Perhaps Labour should have done some research on this. Yes, the party has its ‘Your Britain’ website, for members to bring forward ideas – but I’ve been there and didn’t like it. It seemed needlessly complicated, with efforts made to get people discussing particular policy areas at particular times when it would have been better to let people just say what they want – when they want – and sort it out at the receiving end.
Besides – that’s just for members. How much research has Labour done on the doorstep? What do people who aren’t aligned to either main political party want? That is where Labour will get its votes.
Even pointing to research by the polling organisations doesn’t help here. Ipsos-MORI famously polled more than 2,500 people about the benefit cap earlier this year, and Iain Duncan Smith was delighted to announce that a significant majority of respondents were in favour.
It was left to this very blog to break the news that only 21 per cent of those respondents knew enough about the cap to give an educated opinion. It would be informative to know how many – of all the respondents, not just the 21 per cent – were actually affected by it.
All of this is a great shame that may worsen into a missed opportunity. There are some terrific ideas around at the moment and all Rachel Reeves – and Labour as a whole – has to do is look around for them.
The Fabian Society website carried an article entitled Welcome to DWPthe other day, in which most current proposals for reform of the system were rejected – which is a telling indictment of the state of the nation in itself. The stated reasons were that they would reduce the incomes of poor families (no thank you, Labour! You’re not going to out-Tory the Tories!) or fatally undermine universalism.
But among the ideas that were there, it was suggested Labour needs to reform individual benefits before setting its planned upper ceiling on the benefits budget. To that, I would add that the ceiling needs to be described as a proportion of a Labour government’s overall budget – not limited to a particular sum of money. This is the only way to keep it fair as inflation increases costs and devalues the pounds in our pockets, year on year.
Reducing unemployment, involuntary part time work and low pay by getting people into full-time jobs on a living wage could cut billions off the benefit bill (and boost the tax take at the same time).
For right now, the article stated, La Reeves needs to work on Labour’s perception problem – the false image created for it by an unsympathetic mass media, that it is ‘soft’ on benefits. This is based on misconceptions; only a quarter of social security goes on working-age people without jobs, and benefit fraud is – as has been explained ad absurdum on this site – miniscule.

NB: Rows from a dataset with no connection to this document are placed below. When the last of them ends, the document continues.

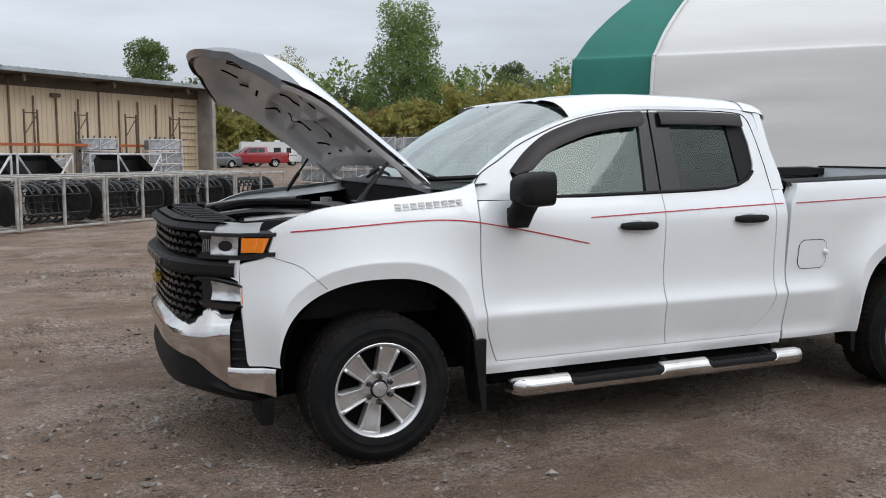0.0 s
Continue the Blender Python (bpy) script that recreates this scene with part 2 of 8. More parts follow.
def plate(bm, outer, holes, fn, depth):
    """A sheet with holes, given in two coordinates; fn(a, b, d) places a point that lies d under the face."""
    ends = []
    for d in (0.0, depth):
        es = []
        for loop in [outer, *holes]:
            vs = [bm.verts.new((a, b, 0)) for a, b in loop]
            es += [bm.edges.new((vs[i], vs[(i + 1) % len(vs)])) for i in range(len(vs))]
        vv = list({v for e in es for v in e.verts})
        bmesh.ops.triangle_fill(bm, edges=es, use_beauty=True)
        ends.append((vv, d, es))
    a, b = ends[0][2], ends[1][2]
    for e, f in zip(a, b):
        bm.faces.new((e.verts[0], e.verts[1], f.verts[1], f.verts[0]))
    for vs, d, _ in ends:
        for v in vs:
            v.co = Vector(fn(v.co.x, v.co.y, d))
    return bm


def lerp(a, b, t):
    return a + (b - a) * t


def curve(pts, n=6):
    """A smooth line (Catmull-Rom) through points of any dimension."""
    P = [np.array(p, float) for p in pts]
    P = [2 * P[0] - P[1]] + P + [2 * P[-1] - P[-2]]
    out = []
    for i in range(1, len(P) - 2):
        for k in range(n):
            t = k / n
            out.append(0.5 * (2 * P[i] + (P[i + 1] - P[i - 1]) * t + (2 * P[i - 1] - 5 * P[i] + 4 * P[i + 1] - P[i + 2]) * t * t + (3 * P[i] - P[i - 1] - 3 * P[i + 1] + P[i + 2]) * t ** 3))
    out.append(P[-2])
    return [tuple(float(c) for c in p) for p in out]


def table(xs, ys):
    """A smooth function through a few points."""
    c = curve(list(zip(xs, ys)), 8)
    cx, cy = [p[0] for p in c], [p[1] for p in c]
    return lambda x: float(np.interp(x, cx, cy))


def smooth01(t):
    t = min(1.0, max(0.0, t))
    return t * t * (3 - 2 * t)

# ---- ground: one sheet of damp dirt and gravel to the horizon ----
def dirt_material():
    m = bsdf("damp_dirt_gravel", (0.12, 0.095, 0.078), 0.85)
    n, l, b = nodes_of(m)
    tc = n.new("ShaderNodeTexCoord")

    def noise_at(scale, detail=6, rough=0.55, stretch=None):
        t = n.new("ShaderNodeTexNoise")
        t.inputs["Scale"].default_value, t.inputs["Detail"].default_value, t.inputs["Roughness"].default_value = scale, detail, rough
        if stretch:
            mp = n.new("ShaderNodeMapping")
            mp.inputs["Scale"].default_value = stretch
            mp.inputs["Rotation"].default_value = (0, 0, radians(35))
            l.new(tc.outputs["Object"], mp.inputs[0])
            l.new(mp.outputs[0], t.inputs["Vector"])
        else:
            l.new(tc.outputs["Object"], t.inputs["Vector"])
        return t.outputs[0]

    def ranged(src, lo, hi, a=0.0, c=1.0):
        r = n.new("ShaderNodeMapRange")
        r.inputs["From Min"].default_value, r.inputs["From Max"].default_value = lo, hi
        r.inputs["To Min"].default_value, r.inputs["To Max"].default_value = a, c
        l.new(src, r.inputs[0])
        return r.outputs[0]

    def mixed(fac, a, c):
        x = n.new("ShaderNodeMix")
        x.data_type = "RGBA"
        l.new(fac, x.inputs["Factor"])
        for i, v in ((6, a), (7, c)):
            if isinstance(v, tuple):
                x.inputs[i].default_value = (*v, 1)
            else:
                l.new(v, x.inputs[i])
        return x.outputs[2]

    ruts = ranged(noise_at(0.8, 6, 0.6, (0.35, 2.2, 1)), 0.38, 0.66)
    mud = mixed(ruts, (0.122, 0.088, 0.067), (0.228, 0.170, 0.131))
    stones = n.new("ShaderNodeTexVoronoi")
    stones.inputs["Scale"].default_value, stones.inputs["Randomness"].default_value = 42, 1.0
    l.new(tc.outputs["Object"], stones.inputs["Vector"])
    grey = n.new("ShaderNodeHueSaturation")
    grey.inputs["Saturation"].default_value = 0.22
    grey.inputs["Value"].default_value = 0.34
    l.new(stones.outputs["Color"], grey.inputs["Color"])
    gravel_col = mixed(ranged(noise_at(60, 3), 0.3, 0.6, 0.25, 0.95), grey.outputs[0], (0.185, 0.138, 0.106))
    gr_mask = n.new("ShaderNodeMath")
    gr_mask.operation = "MULTIPLY"
    l.new(ranged(noise_at(0.55, 8, 0.7), 0.47, 0.62), gr_mask.inputs[0])
    l.new(ranged(noise_at(18, 5, 0.6), 0.44, 0.56), gr_mask.inputs[1])
    col = mixed(gr_mask.outputs[0], mud, gravel_col)
    clumps = n.new("ShaderNodeMath")
    clumps.operation = "MULTIPLY"
    l.new(ranged(noise_at(1.1, 8, 0.7), 0.46, 0.60), clumps.inputs[0])
    l.new(ranged(noise_at(34, 4, 0.6), 0.47, 0.58, 0.0, 0.85), clumps.inputs[1])
    col = mixed(clumps.outputs[0], col, (0.38, 0.32, 0.27))
    col = mixed(ranged(noise_at(2.6, 6, 0.6), 0.55, 0.72, 0.0, 0.65), col, (0.050, 0.035, 0.026))
    col = mixed(ranged(noise_at(90, 2, 0.5), 0.58, 0.70, 0.0, 0.65), col, (0.33, 0.285, 0.25))
    # grit: dark pits and pale chips a few millimetres across
    col = mixed(ranged(noise_at(150, 3, 0.6), 0.36, 0.46, 0.42, 0.0), col, (0.050, 0.037, 0.029))
    col = mixed(ranged(noise_at(210, 2, 0.5), 0.62, 0.70, 0.0, 0.75), col, (0.42, 0.38, 0.34))
    # browner trodden earth and the truck's shade, painted together as an uneven patch
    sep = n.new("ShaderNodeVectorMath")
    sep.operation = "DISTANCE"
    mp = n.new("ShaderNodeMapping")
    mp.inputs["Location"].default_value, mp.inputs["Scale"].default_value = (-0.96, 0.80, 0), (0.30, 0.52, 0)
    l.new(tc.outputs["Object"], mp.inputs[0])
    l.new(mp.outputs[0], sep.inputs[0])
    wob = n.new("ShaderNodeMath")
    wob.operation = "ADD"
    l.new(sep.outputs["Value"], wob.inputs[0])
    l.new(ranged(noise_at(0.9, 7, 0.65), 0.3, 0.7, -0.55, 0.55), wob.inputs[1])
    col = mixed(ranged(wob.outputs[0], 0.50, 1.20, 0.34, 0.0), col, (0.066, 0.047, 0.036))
    earth = n.new("ShaderNodeHueSaturation")
    earth.inputs["Saturation"].default_value, earth.inputs["Value"].default_value = 1.14, 1.22
    l.new(col, earth.inputs["Color"])
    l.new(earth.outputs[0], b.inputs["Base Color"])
    wet = ranged(noise_at(0.35, 5, 0.6), 0.36, 0.55, 0.72, 1.0)
    l.new(wet, b.inputs["Roughness"])
    b.inputs["Specular IOR Level"].default_value = 0.16
    h1 = n.new("ShaderNodeMath")
    h1.operation = "ADD"
    l.new(noise_at(16, 10, 0.72), h1.inputs[0])
    l.new(ranged(stones.outputs["Distance"], 0.0, 0.6, 0.45, 0.0), h1.inputs[1])
    bp = n.new("ShaderNodeBump")
    bp.inputs["Strength"].default_value, bp.inputs["Distance"].default_value = 1.0, 0.032
    l.new(h1.outputs[0], bp.inputs["Height"])
    # long scrapes and clods left by wheels, a hand's width apart
    scrape = n.new("ShaderNodeBump")
    scrape.inputs["Strength"].default_value, scrape.inputs["Distance"].default_value = 0.85, 0.11
    l.new(noise_at(3.2, 5, 0.62, (0.5, 1.9, 1)), scrape.inputs["Height"])
    l.new(scrape.outputs[0], bp.inputs["Normal"])
    l.new(bp.outputs[0], b.inputs["Normal"])
    return m


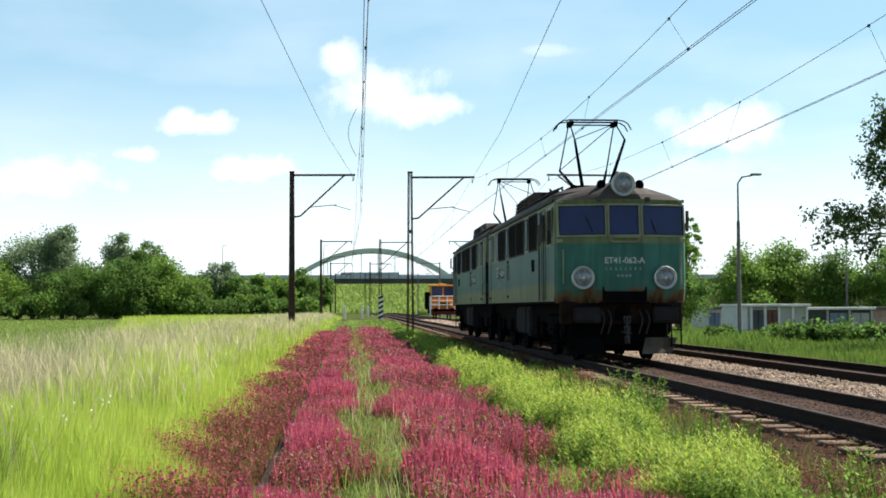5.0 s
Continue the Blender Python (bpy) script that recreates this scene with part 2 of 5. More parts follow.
SLEEPER = sleeper_mesh()
TRACKS = []
for c, lab, (l, r) in ((D1, "railway track with rusty rails on worn sleepers", (1.3, 1.95)), (D2, "second railway track on stone ballast", (1.95, 1.5))):
    tr = empty("track", lab, "track", kind="structure")
    TRACKS.append((tr, c))
    for s in (-0.755, 0.755):
        part("rail", rail_bm(c + s, -60, 318), [steel_rust, rail_top], tr, "rusty steel rail with a worn bright head")
    part("ballast_bed", bed_bm(c, -60, 318, l, r), ballast_mat, tr)
old = empty("overgrown_track", "disused track overgrown with purple flowers and grass", "track", kind="structure")
for s, z in ((-0.755, -0.015), (0.755, -0.04)):
    part("rail", rail_bm(D0 + s, -20, 150, z), [steel_rust, steel_rust], old)


stone_mat = mat("pale_ballast_stone", (0.30, 0.225, 0.17), 1.0, scale=1.2, fine=30, rgb2=(0.14, 0.10, 0.075), spec=0.05, bump=0.6, island=0.45)


def stones(n, x0, x1, y0, y1, zf, size, name, material):
    """Scattered ballast stones, small octahedral lumps."""
    y = np.exp(rng.uniform(np.log(y0), np.log(y1), n))
    x = rng.uniform(x0, x1, n)
    s = size * rng.uniform(0.6, 1.4, n) * np.maximum(1, y / 25)
    base = np.array([[1, 0, 0], [0, 1, 0], [-1, 0, 0], [0, -1, 0], [0, 0, 0.7], [0, 0, -0.7]])
    jit = base[None] * rng.uniform(0.6, 1.25, (n, 6, 1))
    a = rng.uniform(0, 6.28, n)
    ca, sa = np.cos(a)[:, None], np.sin(a)[:, None]
    vx, vy = jit[..., 0] * ca - jit[..., 1] * sa, jit[..., 0] * sa + jit[..., 1] * ca
    v = np.stack([x[:, None] + vx * s[:, None], y[:, None] + vy * s[:, None], zf(x, y)[:, None] + jit[..., 2] * s[:, None]], -1)
    f = np.array([[0, 1, 4], [1, 2, 4], [2, 3, 4], [3, 0, 4], [1, 0, 5], [2, 1, 5], [3, 2, 5], [0, 3, 5]])
    F = (np.arange(n)[:, None, None] * 6 + f[None]).reshape(-1, 3)
    ob = raw(name, v.reshape(-1, 3), F, material)
    return tagged(ob, "loose grey-brown ballast stones of the railway", "gravel", kind="stuff")


stones(16000, D1 - 1.0, D1 + 1.0, 9, 80, lambda x, y: np.full(len(x), -0.16), 0.03, "track_stones", ballast_mat)
stones(24000, D1 + 0.95, D2 - 0.9, 9, 130, lambda x, y: np.full(len(x), -0.17), 0.042, "ballast_stones", stone_mat)
stones(9000, D2 - 0.7, D2 + 1.9, 12, 110, lambda x, y: np.full(len(x), -0.17), 0.04, "ballast_stones", ballast_mat)
stones(5000, 3.6, D1 - 0.9, 8, 60, lambda x, y: ground_z(x, y), 0.03, "shoulder_stones", ballast_mat)

# ---- grass and flowers ----
def plant_mat(name, rgb, rgb2, trans=0.45, island=0.3, scale=0.6):
    return mat(name, rgb, 0.6, scale=scale, fine=3, rgb2=rgb2, trans=trans, island=island, spec=0.12)


lime = plant_mat("lime_grass", (0.52, 0.60, 0.12), (0.36, 0.47, 0.07), 0.5)
hay = plant_mat("hay_grass", (0.62, 0.53, 0.36), (0.48, 0.43, 0.25))
field_green = plant_mat("field_grass", (0.31, 0.40, 0.10), (0.21, 0.29, 0.06))
purple = plant_mat("purple_flower", (0.52, 0.105, 0.165), (0.34, 0.07, 0.10), 0.45)
russet = plant_mat("russet_stem", (0.22, 0.085, 0.05), (0.14, 0.085, 0.035), 0.35)
herb = plant_mat("herb_leaf", (0.25, 0.355, 0.052), (0.095, 0.175, 0.028), 0.42, 0.42, 1.6)
herb_pale = plant_mat("herb_shoot_tip", (0.40, 0.47, 0.075), (0.25, 0.34, 0.05), 0.42, 0.4, 1.6)
umbel = plant_mat("white_umbel", (0.7, 0.7, 0.62), (0.6, 0.6, 0.5))
pink = plant_mat("pink_fleck", (0.62, 0.28, 0.34), (0.50, 0.20, 0.25))
verge = plant_mat("verge_grass", (0.17, 0.25, 0.045), (0.10, 0.17, 0.03))
yellow_flower = plant_mat("yellow_flower", (0.55, 0.48, 0.10), (0.40, 0.38, 0.08))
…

Before the recession, Labour had cut the number of people out of work and really made work pay (with tax credits – not necessarily a great way forward, but a start – and these could be eased out of service as pressure was exerted on employers to adopt living wages). The social security budget was falling, not increasing. That’s what Rachel Reeves needs to be saying. Labour’s policies were working. The public has been misinformed. A new Labour government could create a winning formula again.
It could happen – if Labour stops being the Party of Plastic Tories and starts being the Party of the Worker once again.